Related to Lord Baden-Powell

My great aunt always maintained that we were related to Lord Baden-Powell. The closest I have got is my great great grandfather who married an Elizabeth Rebecca Powell in Ireland in 1841. However, this is not my great aunt’s family line but my grandfather’s, so I am confused as to why my great aunt, on Grandma’s side, knew about my grandfather’s family history. I have no idea if the Baden-Powell link is true.

The same great aunt always maintained that the family used to be very rich but that, although the brothers married, no-one was ‘good enough’ for the daughters to marry.
So they lived at home in ‘genteel poverty’ with their parents for all their lives, except for the youngest who defied her father and married.
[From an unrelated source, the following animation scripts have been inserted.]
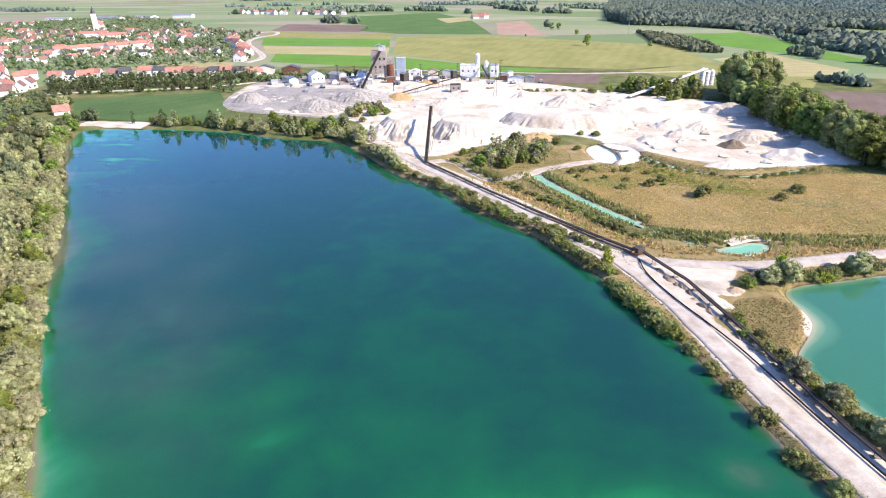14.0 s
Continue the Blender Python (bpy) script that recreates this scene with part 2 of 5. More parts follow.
def water_material(name, stops, mottle=0.07, sandy=None, rough=0.06, soft=3.2, dull=None):
    """Lake water: the colour that comes back from bed and depth, under a mirror-smooth surface."""
    m, n, l, p = base_material(name, rough, 0.5)
    p.inputs["IOR"].default_value = 1.333
    p.subsurface_method = "BURLEY"
    p.inputs["Subsurface Weight"].default_value = 0.85
    p.inputs["Subsurface Radius"].default_value, p.inputs["Subsurface Scale"].default_value = (0.5, 1.0, 0.9), soft
    pos = n.new("ShaderNodeNewGeometry").outputs["Position"]
    at = n.new("ShaderNodeAttribute")
    at.attribute_name = "deep"
    s = n.new("ShaderNodeMath")
    s.operation = "MULTIPLY_ADD"
    l.new(noise_node(n, l, pos, 0.22, 5, 0.6), s.inputs[0])
    s.inputs[1].default_value = mottle
    weed = n.new("ShaderNodeMath")
    weed.operation = "MULTIPLY_ADD"
    l.new(noise_node(n, l, pos, 3.2, 6, 0.8), weed.inputs[0])
    weed.inputs[1].default_value, weed.inputs[2].default_value = 2.8 * mottle, -1.4 * mottle
    both = n.new("ShaderNodeMath")
    clear = n.new("ShaderNodeMapRange")
    clear.inputs["From Min"].default_value, clear.inputs["From Max"].default_value = 0.5, 0.05
    l.new(at.outputs["Fac"], clear.inputs["Value"])
    near_bed = n.new("ShaderNodeMath")
    near_bed.operation = "MULTIPLY"
    l.new(weed.outputs[0], near_bed.inputs[0])
    l.new(clear.outputs["Result"], near_bed.inputs[1])
    l.new(near_bed.outputs[0], both.inputs[0])
    l.new(at.outputs["Fac"], both.inputs[1])
    l.new(both.outputs[0], s.inputs[2])
    r = ramp(n, [(q + mottle / 2, c) for q, c in stops])
    l.new(s.outputs[0], r.inputs["Fac"])
    col = r.outputs["Color"]
    if sandy:
        pale = ramp(n, [(q + mottle / 2, c) for q, c in sandy])
        l.new(s.outputs[0], pale.inputs["Fac"])
        bed = n.new("ShaderNodeAttribute")
        bed.attribute_name = "sandy"
        col = mix_colour(n, l, bed.outputs["Fac"], col, pale.outputs["Color"])
    if dull:
        silt = ramp(n, [(q + mottle / 2, c) for q, c in dull])
        l.new(s.outputs[0], silt.inputs["Fac"])
        bed = n.new("ShaderNodeAttribute")
        bed.attribute_name = "silty"
        col = mix_colour(n, l, bed.outputs["Fac"], col, silt.outputs["Color"])
    l.new(col, p.inputs["Base Color"])
    bump(n, l, p, noise_node(n, l, pos, 1.6, 3), 0.03, 0.1)
    return m


M_GROUND = ground_material()
LAKE_DEEP = [(0.46, (0.0055, 0.083, 0.036)), (0.64, (0.0052, 0.065, 0.036)), (0.74, (0.005, 0.051, 0.036)), (0.80, (0.0048, 0.043, 0.036)), (0.88, (0.004, 0.030, 0.026))]
M_LAKE = water_material("lake_water", [(0.0, (0.25, 0.235, 0.15)), (0.04, (0.185, 0.195, 0.105)), (0.08, (0.115, 0.158, 0.062)), (0.125, (0.048, 0.13, 0.034)), (0.18, (0.016, 0.124, 0.035)), (0.26, (0.008, 0.134, 0.043))] + LAKE_DEEP,
                        0.07, [(0.0, (0.20, 0.175, 0.115)), (0.05, (0.17, 0.18, 0.105)), (0.11, (0.10, 0.20, 0.105)), (0.19, (0.028, 0.172, 0.082)), (0.28, (0.009, 0.138, 0.056))] + LAKE_DEEP, soft=4.2,
                        dull=[(0.0, (0.19, 0.16, 0.11)), (0.1, (0.125, 0.132, 0.085)), (0.22, (0.05, 0.098, 0.055)), (0.36, (0.014, 0.084, 0.040))] + LAKE_DEEP)
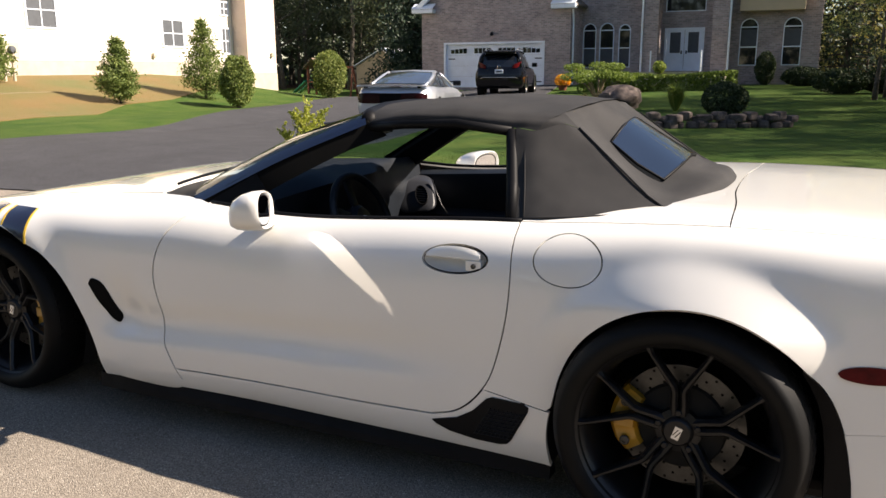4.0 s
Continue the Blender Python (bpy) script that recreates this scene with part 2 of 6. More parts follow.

However, she paid the price because she died when a ferry sank.

This has all turned out to be true!

Marshall Bayley Senior (1832-1895) was a founding member of the Stock Exchange in Sydney and a prominent person in the Sydney business world in 1870’s and 1880’s until the collapse of the Mt Morgan gold mine in the 1890’s. His daughters Caroline, Helen, Constance, Edith and Florence never married. Mabel, the youngest, did marry but died tragically in 1927, leaving a husband and one son.

“On the afternoon of 3 November 1927, Sydney residents were shocked by the news that forty passengers on the ferry Greycliffe were dead after a collision with the liner Tahiti in Port Jackson”.
GREYCLIFFE – STOLEN LIVES by Steve Brew.

The other interesting story about this family is that one of the sons who did marry left his wife, who had to place the children in orphanages as she couldn’t support them. Unbeknownst to the children, the orphanage the boys were placed in was their grandparents’ original country residence. I met some of these ‘children’ who are now in their 90’s and they had no idea about this, until another cousin of mine doing family history unearthed it. So the boys were actually brought up as orphans in their family ‘home’.